**SET PROBLEM:** Starting at the line that has "ob[key] = value" and stopping after the line that has "scene.view_settings.keyframe_insert(path, frame=frame(t))", reproduce the listing below exactly; omit everything else.

++++ SUPPLIED INFORMATION

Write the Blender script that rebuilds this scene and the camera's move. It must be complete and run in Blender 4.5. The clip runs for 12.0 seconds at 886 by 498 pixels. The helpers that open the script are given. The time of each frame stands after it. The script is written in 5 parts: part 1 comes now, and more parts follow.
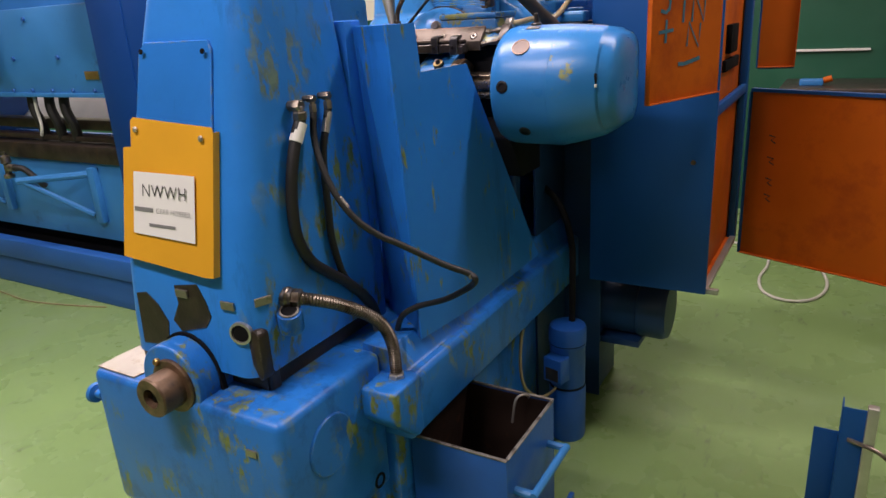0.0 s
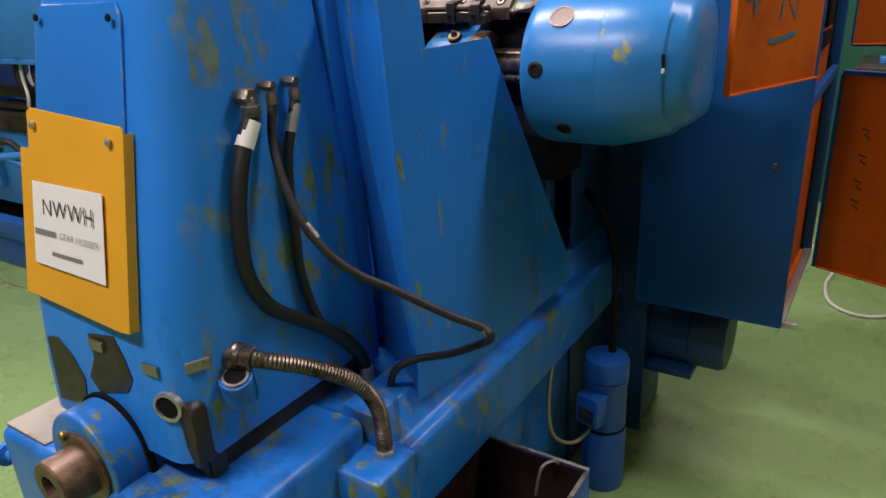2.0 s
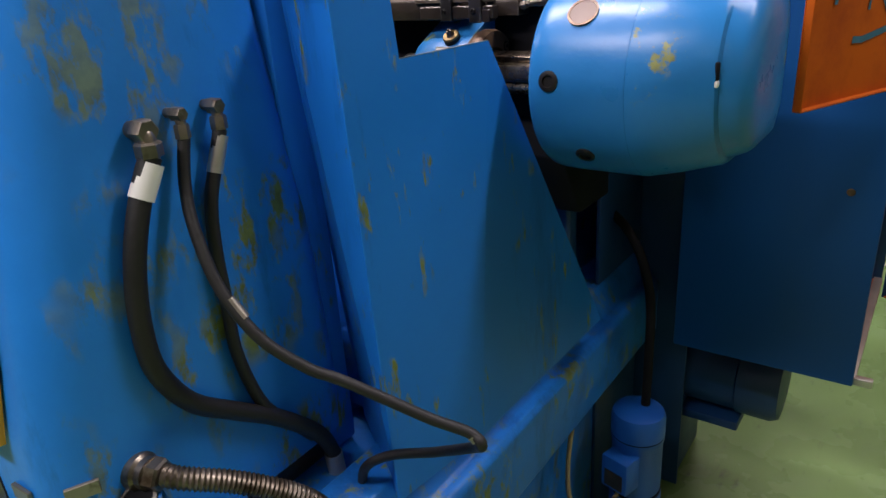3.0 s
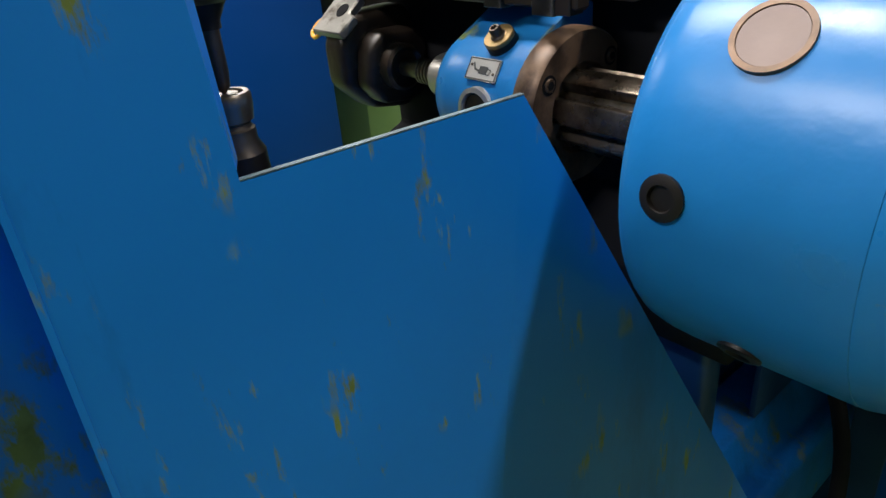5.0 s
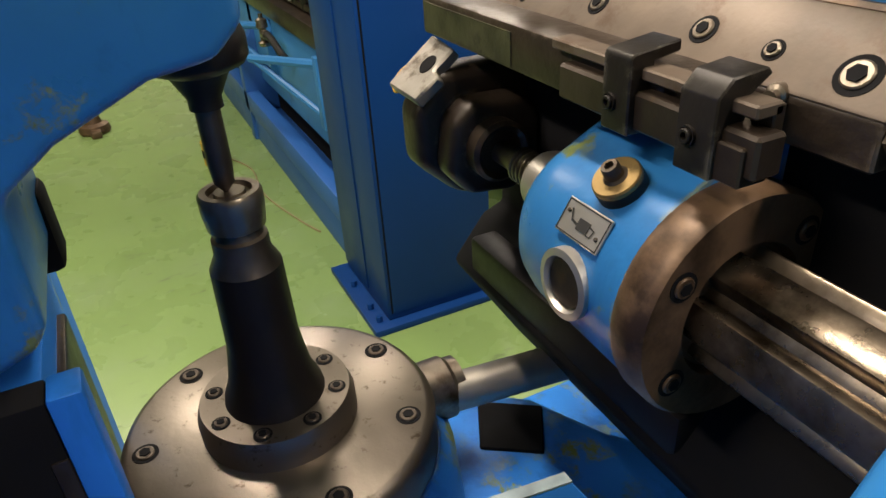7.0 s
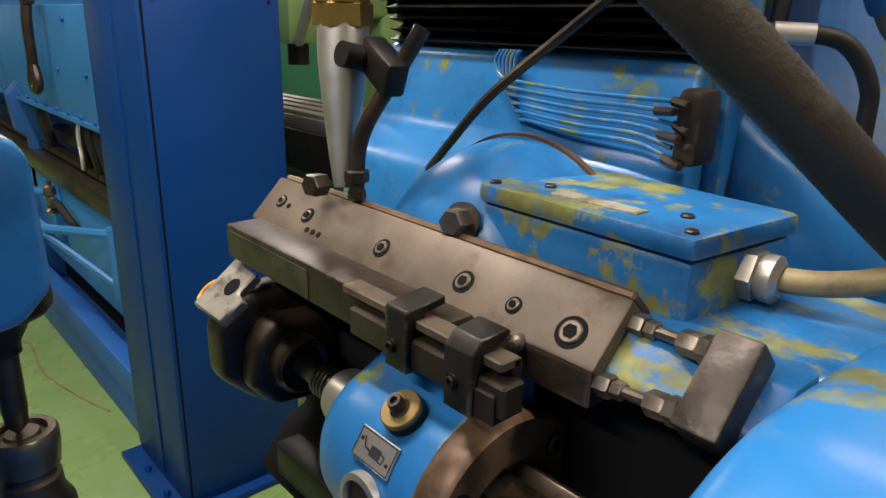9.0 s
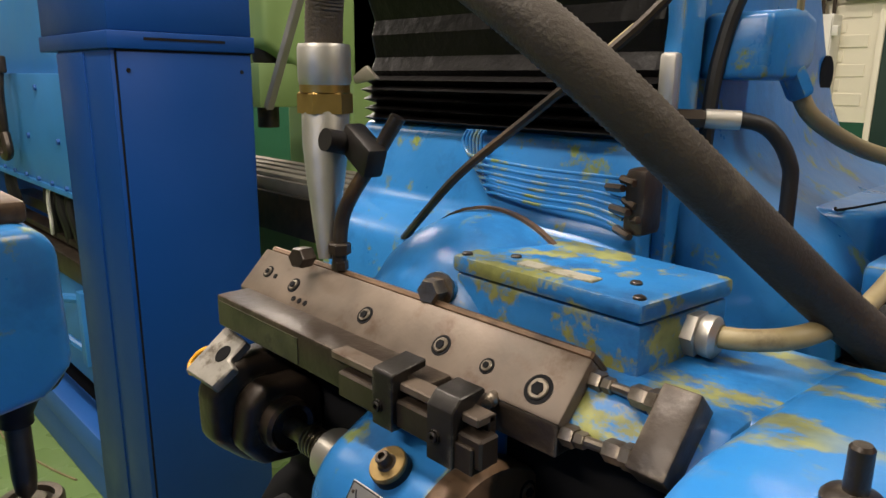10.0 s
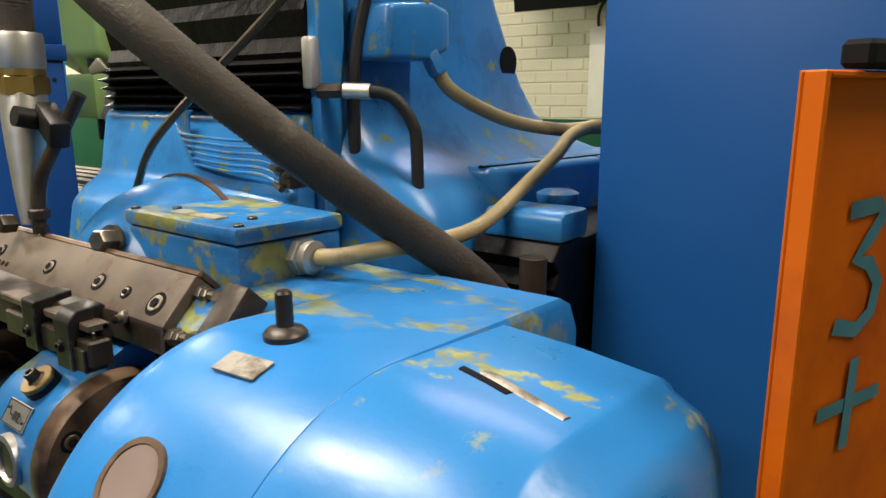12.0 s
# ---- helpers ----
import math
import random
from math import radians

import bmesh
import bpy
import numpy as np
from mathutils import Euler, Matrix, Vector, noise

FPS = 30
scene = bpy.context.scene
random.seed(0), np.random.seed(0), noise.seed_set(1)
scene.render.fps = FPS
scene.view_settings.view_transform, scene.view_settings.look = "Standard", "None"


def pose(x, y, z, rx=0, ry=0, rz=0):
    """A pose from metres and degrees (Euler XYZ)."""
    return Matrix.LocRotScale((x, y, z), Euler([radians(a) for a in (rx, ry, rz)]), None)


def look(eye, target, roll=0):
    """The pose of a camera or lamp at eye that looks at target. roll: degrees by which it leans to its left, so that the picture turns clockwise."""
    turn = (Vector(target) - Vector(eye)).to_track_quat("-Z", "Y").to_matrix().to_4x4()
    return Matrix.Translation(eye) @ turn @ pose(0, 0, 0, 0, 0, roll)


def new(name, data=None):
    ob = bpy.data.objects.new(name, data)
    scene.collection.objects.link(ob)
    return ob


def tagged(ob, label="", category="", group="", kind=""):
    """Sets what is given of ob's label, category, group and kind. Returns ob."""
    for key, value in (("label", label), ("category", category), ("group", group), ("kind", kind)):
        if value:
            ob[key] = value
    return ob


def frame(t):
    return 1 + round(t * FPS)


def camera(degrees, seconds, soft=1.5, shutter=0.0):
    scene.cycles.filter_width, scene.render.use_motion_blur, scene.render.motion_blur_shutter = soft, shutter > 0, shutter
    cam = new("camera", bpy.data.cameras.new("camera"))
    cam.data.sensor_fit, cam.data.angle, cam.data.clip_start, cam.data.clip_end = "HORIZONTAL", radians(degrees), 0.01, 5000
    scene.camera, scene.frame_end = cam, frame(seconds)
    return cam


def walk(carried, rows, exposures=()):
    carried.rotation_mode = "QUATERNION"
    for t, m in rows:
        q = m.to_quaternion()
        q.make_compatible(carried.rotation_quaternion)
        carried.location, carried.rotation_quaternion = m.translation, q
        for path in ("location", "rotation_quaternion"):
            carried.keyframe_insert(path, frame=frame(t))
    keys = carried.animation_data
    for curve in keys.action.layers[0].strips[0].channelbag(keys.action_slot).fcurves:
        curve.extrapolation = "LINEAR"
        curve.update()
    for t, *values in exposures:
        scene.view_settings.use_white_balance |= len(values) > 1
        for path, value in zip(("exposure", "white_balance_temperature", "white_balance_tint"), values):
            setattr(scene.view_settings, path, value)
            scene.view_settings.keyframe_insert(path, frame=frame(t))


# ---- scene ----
cam = camera(65.0, 12.0)
PATH = [
    (0, (0.679, 0.415, 1.623), (-0.293, 2.039, 0.977), -3.5),
    (0.5, (0.684, 0.518, 1.63), (-0.422, 2.05, 0.976), -3.2),
    (1, (0.69, 0.616, 1.614), (-0.444, 2.11, 0.92), -3.4),
    (1.5, (0.591, 0.744, 1.603), (-0.462, 2.28, 0.872), -3.0),
    (2, (0.48, 0.842, 1.603), (-0.552, 2.394, 0.878), -3.0),
    (2.5, (0.418, 1.01, 1.592), (-0.651, 2.536, 0.865), -3.8),
    (3, (0.361, 1.167, 1.597), (-0.741, 2.659, 0.847), -3.8),
    (3.2, (0.336, 1.215, 1.597), (-0.778, 2.7, 0.853), -3.3),
    (4.8, (0.116, 1.768, 1.624), (-1.275, 2.889, 0.725), -5.4),
    (5, (0.068, 1.815, 1.617), (-1.305, 2.928, 0.681), -5.2),
    (5.5, (-0.03, 1.915, 1.628), (-1.46, 2.97, 0.712), -6.3),
    (6, (-0.082, 2.014, 1.641), (-1.603, 2.868, 0.664), -3.9),
    (6.5, (-0.116, 2.05, 1.652), (-1.703, 2.731, 0.643), -4.7),
    (6.7, (-0.131, 2.055, 1.655), (-1.712, 2.744, 0.643), -4.5),
    (8.3, (-0.121, 2.099, 1.697), (-1.666, 3.087, 0.9), 2.5),
    (8.5, (-0.113, 2.089, 1.713), (-1.62, 3.182, 0.98), 2.3),
    (9, (-0.092, 2.052, 1.74), (-1.514, 3.315, 1.121), 1.3),
    (9.5, (-0.069, 2.028, 1.759), (-1.458, 3.36, 1.215), 1.0),
    (10, (-0.055, 2.008, 1.771), (-1.449, 3.363, 1.3), 0.7),
    (10.5, (-0.027, 1.99, 1.784), (-1.37, 3.421, 1.397), 0.5),
    (11, (0.054, 1.988, 1.805), (-1.303, 3.424, 1.497), 0.1),
    (11.5, (0.173, 2.031, 1.783), (-1.122, 3.517, 1.446), 0.2),
    (12, (0.231, 2.068, 1.732), (-0.948, 3.626, 1.301), -0.2),
]
walk(cam, [(t, look(eye, target, roll)) for t, eye, target, roll in PATH], exposures=[(0, -0.32, 6800, 28), (3.0, -0.34, 6400, 24), (4.7, -0.36, 6200, 15), (5.2, -0.34, 6700, 10), (6.0, -0.22, 8200, 10), (6.6, -0.22, 8100, 12), (8.5, -0.46, 7200, 14), (10.8, -0.36, 7600, 14), (12, -0.18, 7500, 10)])

# ---- world and lamps ----
world = bpy.data.worlds.new("hall")
world.use_nodes = True
world.node_tree.nodes["Background"].inputs[0].default_value = (0.75, 0.8, 0.85, 1)
world.node_tree.nodes["Background"].inputs[1].default_value = 0.01
scene.world = world


def unseen_lamp(x, y, z, length, watts, turn=0):
    data = bpy.data.lights.new("unseen_lamp", "AREA")
    data.shape, data.size, data.size_y = "RECTANGLE", length, 0.22
    data.energy, data.color = watts, (1.0, 0.975, 0.945)
    ob = new("unseen_lamp", data)
    ob.matrix_basis = pose(x, y, z, 0, 0, turn)
    return ob


# first, second and seventh follow shadows and a highlight; the rest are added fill
for lx, ly, watts in ((-1.4, 2.1, 140), (-0.8, -0.1, 138), (-5.6, 1.2, 90), (-5.6, 4.6, 150), (-1.2, 4.9, 55), (2.2, -1.6, 12), (1.5, 3.2, 84), (-10.0, 4.4, 290)):
    unseen_lamp(lx, ly, 3.9, 1.8, watts)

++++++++

**EXERCISE OUTPUT:**
            ob[key] = value
    return ob


def frame(t):
    return 1 + round(t * FPS)


def camera(degrees, seconds, soft=1.5, shutter=0.0):
    scene.cycles.filter_width, scene.render.use_motion_blur, scene.render.motion_blur_shutter = soft, shutter > 0, shutter
    cam = new("camera", bpy.data.cameras.new("camera"))
    cam.data.sensor_fit, cam.data.angle, cam.data.clip_start, cam.data.clip_end = "HORIZONTAL", radians(degrees), 0.01, 5000
    scene.camera, scene.frame_end = cam, frame(seconds)
    return cam


def walk(carried, rows, exposures=()):
    carried.rotation_mode = "QUATERNION"
    for t, m in rows:
        q = m.to_quaternion()
        q.make_compatible(carried.rotation_quaternion)
        carried.location, carried.rotation_quaternion = m.translation, q
        for path in ("location", "rotation_quaternion"):
            carried.keyframe_insert(path, frame=frame(t))
    keys = carried.animation_data
    for curve in keys.action.layers[0].strips[0].channelbag(keys.action_slot).fcurves:
        curve.extrapolation = "LINEAR"
        curve.update()
    for t, *values in exposures:
        scene.view_settings.use_white_balance |= len(values) > 1
        for path, value in zip(("exposure", "white_balance_temperature", "white_balance_tint"), values):
            setattr(scene.view_settings, path, value)
            scene.view_settings.keyframe_insert(path, frame=frame(t))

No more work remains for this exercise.